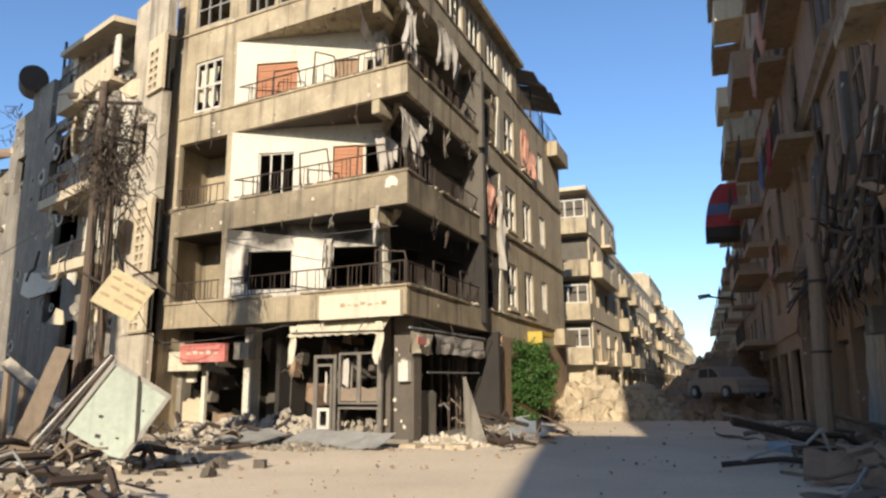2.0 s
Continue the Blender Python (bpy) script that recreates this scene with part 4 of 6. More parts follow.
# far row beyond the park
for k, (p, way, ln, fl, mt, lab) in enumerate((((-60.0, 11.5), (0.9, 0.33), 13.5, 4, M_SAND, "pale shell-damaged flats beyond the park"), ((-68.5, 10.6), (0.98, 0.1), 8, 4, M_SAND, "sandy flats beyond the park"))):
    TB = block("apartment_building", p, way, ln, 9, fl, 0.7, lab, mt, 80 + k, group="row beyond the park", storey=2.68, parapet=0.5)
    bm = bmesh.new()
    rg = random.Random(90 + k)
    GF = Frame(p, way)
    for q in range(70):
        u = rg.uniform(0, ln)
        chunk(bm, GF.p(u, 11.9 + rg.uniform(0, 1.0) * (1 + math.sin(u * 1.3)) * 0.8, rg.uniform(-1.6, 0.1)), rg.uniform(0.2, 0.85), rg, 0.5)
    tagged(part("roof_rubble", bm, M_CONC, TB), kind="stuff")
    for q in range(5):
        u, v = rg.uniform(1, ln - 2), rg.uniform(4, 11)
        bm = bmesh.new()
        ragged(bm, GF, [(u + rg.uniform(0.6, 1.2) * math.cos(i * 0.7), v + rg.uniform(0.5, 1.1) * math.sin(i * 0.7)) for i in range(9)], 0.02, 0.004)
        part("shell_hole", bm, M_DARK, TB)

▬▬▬

Copy all the lines of data exactly as they appear, dropping any images.

2.0 s
Continue the Blender Python (bpy) script that recreates this scene with part 4 of 6. More parts follow.
# far row beyond the park
for k, (p, way, ln, fl, mt, lab) in enumerate((((-60.0, 11.5), (0.9, 0.33), 13.5, 4, M_SAND, "pale shell-damaged flats beyond the park"), ((-68.5, 10.6), (0.98, 0.1), 8, 4, M_SAND, "sandy flats beyond the park"))):
    TB = block("apartment_building", p, way, ln, 9, fl, 0.7, lab, mt, 80 + k, group="row beyond the park", storey=2.68, parapet=0.5)
    bm = bmesh.new()
    rg = random.Random(90 + k)
    GF = Frame(p, way)
    for q in range(70):
        u = rg.uniform(0, ln)
        chunk(bm, GF.p(u, 11.9 + rg.uniform(0, 1.0) * (1 + math.sin(u * 1.3)) * 0.8, rg.uniform(-1.6, 0.1)), rg.uniform(0.2, 0.85), rg, 0.5)
    tagged(part("roof_rubble", bm, M_CONC, TB), kind="stuff")
    for q in range(5):
        u, v = rg.uniform(1, ln - 2), rg.uniform(4, 11)
        bm = bmesh.new()
        ragged(bm, GF, [(u + rg.uniform(0.6, 1.2) * math.cos(i * 0.7), v + rg.uniform(0.5, 1.1) * math.sin(i * 0.7)) for i in range(9)], 0.02, 0.004)
        part("shell_hole", bm, M_DARK, TB)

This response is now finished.